Featured Boat: The Super Daysailer
The most notable to the design is the partially enclosed cockpit via all glass surround and hardtop dodger — a centerpiece and the focus towards delivering an absolute hassle free creature-comfort experience on the water. Down below, a simple day-sailing accommodation for the occasional overnight cruise: a lightly appointed galley, an enclosed head and comfortable vee-berth configuration.
Whether racing large yachts or simple daysailers, speed and performance are always high in the list. A well-designed hull shape, optimized for efficiency and stability, contributes to superior sailing performance. The sail plan, including the main sail, jib, and potentially a spinnaker or gennaker, should be carefully calibrated to provide an optimal balance between power and ease of handling.
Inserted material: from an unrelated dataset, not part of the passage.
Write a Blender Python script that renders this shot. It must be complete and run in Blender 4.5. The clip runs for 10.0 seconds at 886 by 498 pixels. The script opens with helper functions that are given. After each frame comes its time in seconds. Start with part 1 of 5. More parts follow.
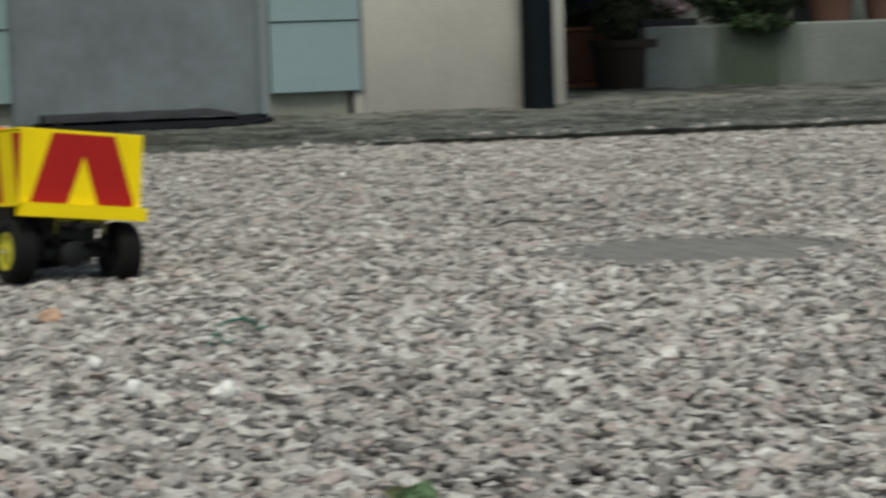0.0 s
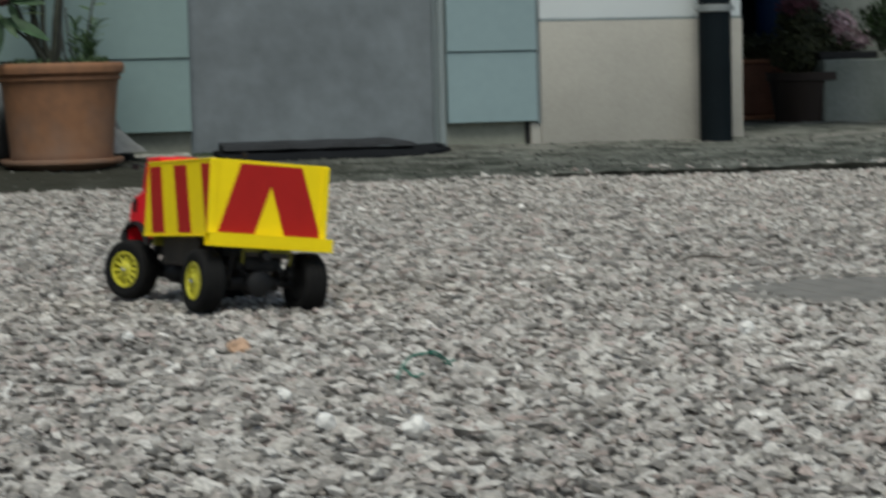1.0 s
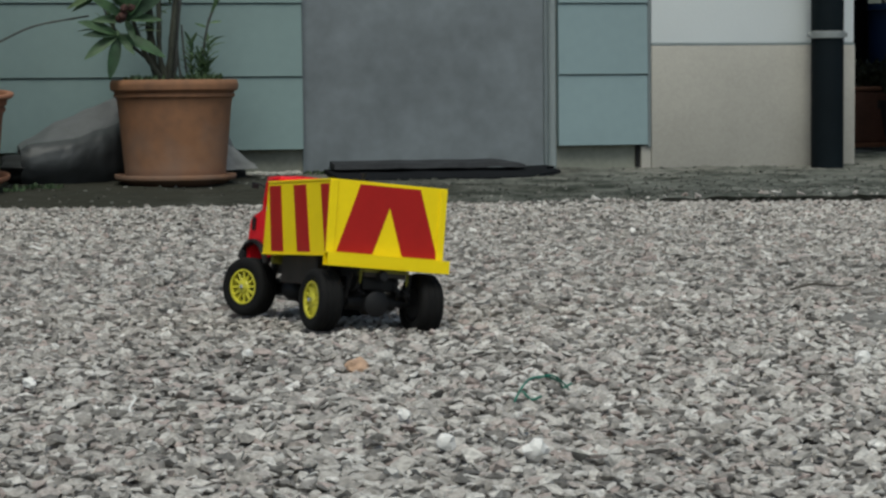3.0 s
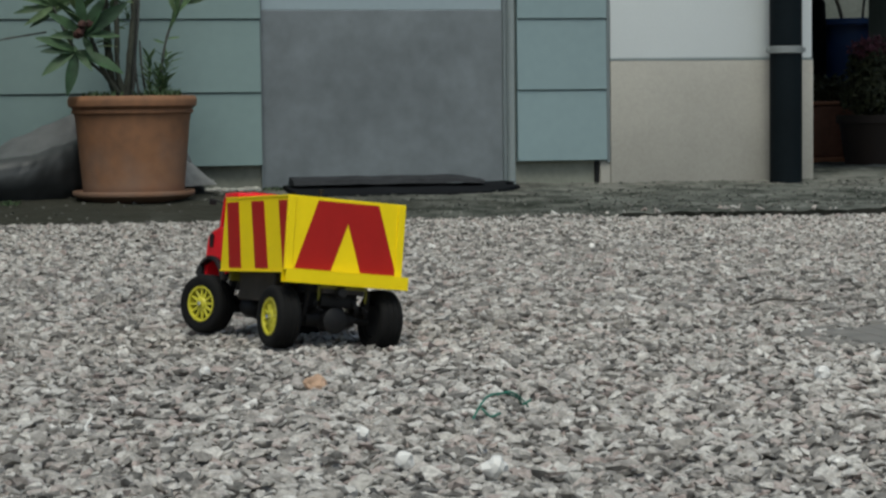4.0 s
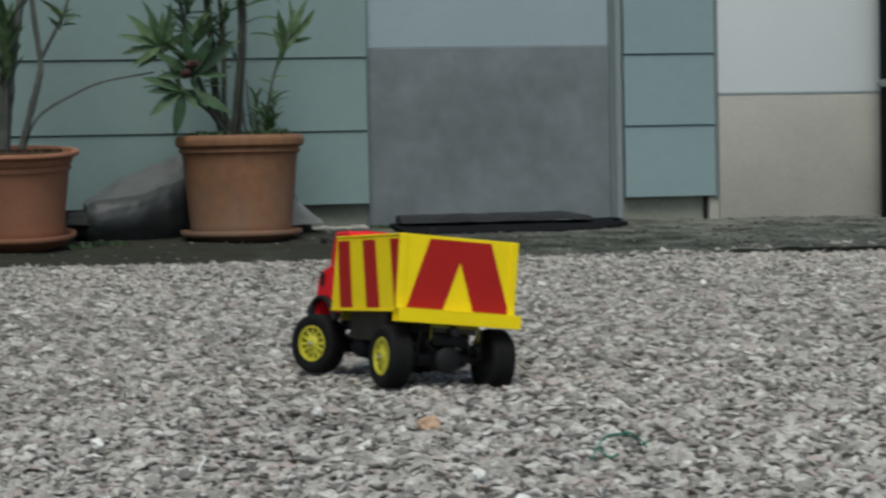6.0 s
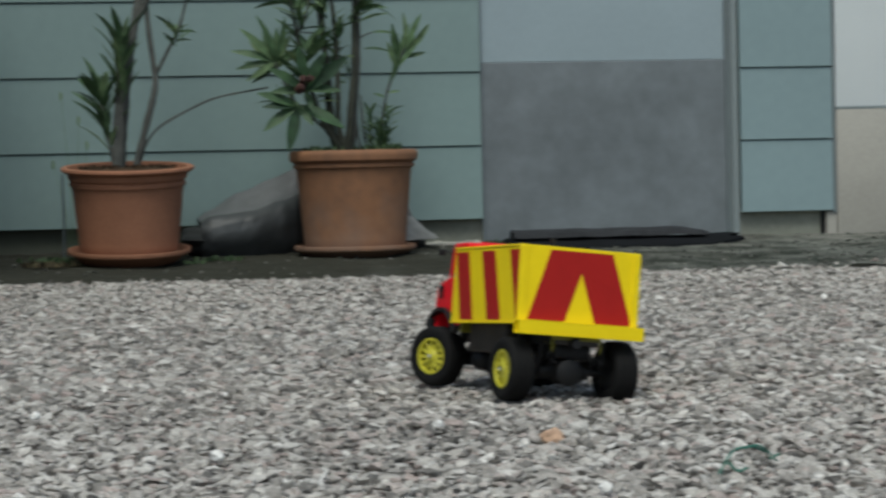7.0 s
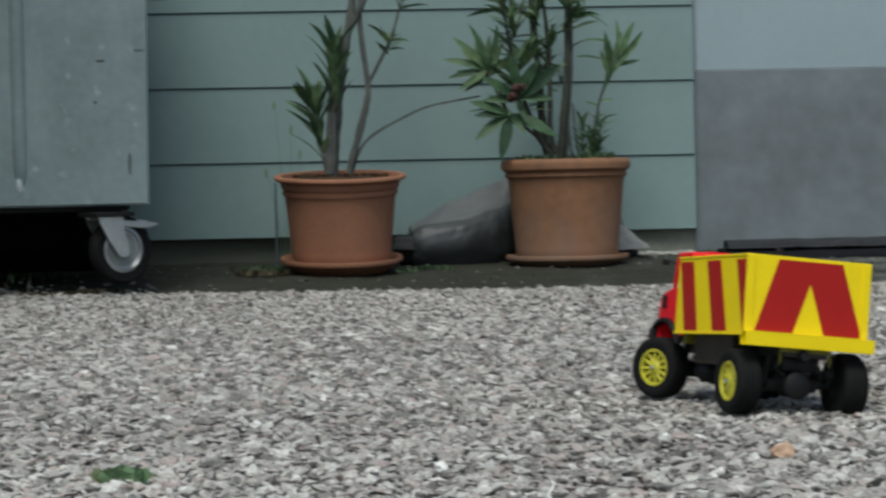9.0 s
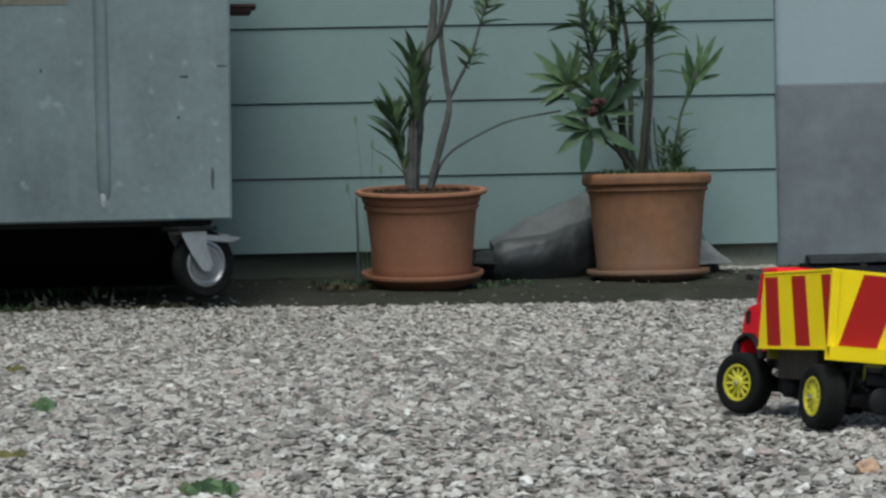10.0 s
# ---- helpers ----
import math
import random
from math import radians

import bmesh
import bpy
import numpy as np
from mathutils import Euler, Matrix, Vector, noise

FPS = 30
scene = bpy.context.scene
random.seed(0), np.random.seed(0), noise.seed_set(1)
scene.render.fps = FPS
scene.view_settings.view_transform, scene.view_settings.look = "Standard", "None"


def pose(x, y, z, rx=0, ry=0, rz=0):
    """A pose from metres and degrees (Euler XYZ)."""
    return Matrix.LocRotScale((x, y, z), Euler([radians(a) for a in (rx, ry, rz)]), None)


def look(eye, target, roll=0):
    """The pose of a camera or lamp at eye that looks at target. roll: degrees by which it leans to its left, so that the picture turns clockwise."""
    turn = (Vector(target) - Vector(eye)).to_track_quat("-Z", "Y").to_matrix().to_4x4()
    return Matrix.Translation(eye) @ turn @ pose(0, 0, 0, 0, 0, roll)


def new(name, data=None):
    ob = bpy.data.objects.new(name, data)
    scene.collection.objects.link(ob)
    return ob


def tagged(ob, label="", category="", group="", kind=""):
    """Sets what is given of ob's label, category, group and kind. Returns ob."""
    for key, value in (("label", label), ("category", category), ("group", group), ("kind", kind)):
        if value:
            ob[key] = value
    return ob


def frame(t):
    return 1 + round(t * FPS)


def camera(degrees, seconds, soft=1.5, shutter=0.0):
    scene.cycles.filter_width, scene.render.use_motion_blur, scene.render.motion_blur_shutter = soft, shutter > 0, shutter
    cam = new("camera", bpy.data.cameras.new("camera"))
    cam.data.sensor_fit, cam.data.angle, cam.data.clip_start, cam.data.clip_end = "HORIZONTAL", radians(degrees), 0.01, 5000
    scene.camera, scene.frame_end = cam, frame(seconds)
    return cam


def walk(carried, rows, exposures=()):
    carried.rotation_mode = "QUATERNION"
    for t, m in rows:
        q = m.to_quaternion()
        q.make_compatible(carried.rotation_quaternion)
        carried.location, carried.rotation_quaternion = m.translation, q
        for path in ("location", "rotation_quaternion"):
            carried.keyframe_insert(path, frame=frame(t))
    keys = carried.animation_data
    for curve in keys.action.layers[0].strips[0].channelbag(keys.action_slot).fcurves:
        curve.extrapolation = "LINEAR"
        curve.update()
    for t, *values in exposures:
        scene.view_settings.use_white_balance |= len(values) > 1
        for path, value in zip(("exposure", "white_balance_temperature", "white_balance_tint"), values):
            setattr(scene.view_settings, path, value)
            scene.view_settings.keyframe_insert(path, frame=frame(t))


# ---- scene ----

The rigging system should allow for easy adjustments, enabling sailors to fine-tune the sails for different wind conditions.
The boat’s handling characteristics, such as responsiveness to helm inputs and ease of tacking and gybing, significantly influence the overall sailing experience.
Featured Boat: Ginger
Ginger is pure dayboat; her minimal cuddy encloses roomy storage bins and a marine head. She’s ultra-light with clean lines and a powerful rig that promises high average speeds in all conditions, with planing speeds in the mid-to-high teens off the wind. Ginger’s cockpit is ergonomically designed and ideally suited for either casual day sailing or racing with a full crew. Her low freeboard enhances the feeling of speed, while her low, sculpted superstructure is a visual feast from all angles.
The simple rig with no backstays and square-head mainsail is controlled with below-deck lines and an electric hydraulic system for push-button convenience.
Finding the perfect daysailer ultimately is determined by what will get you on the water the most. Whether the priority is ease-of-operation, transportability, comfort, or performance, the right boat is the one that brings the most joy to captain and crew.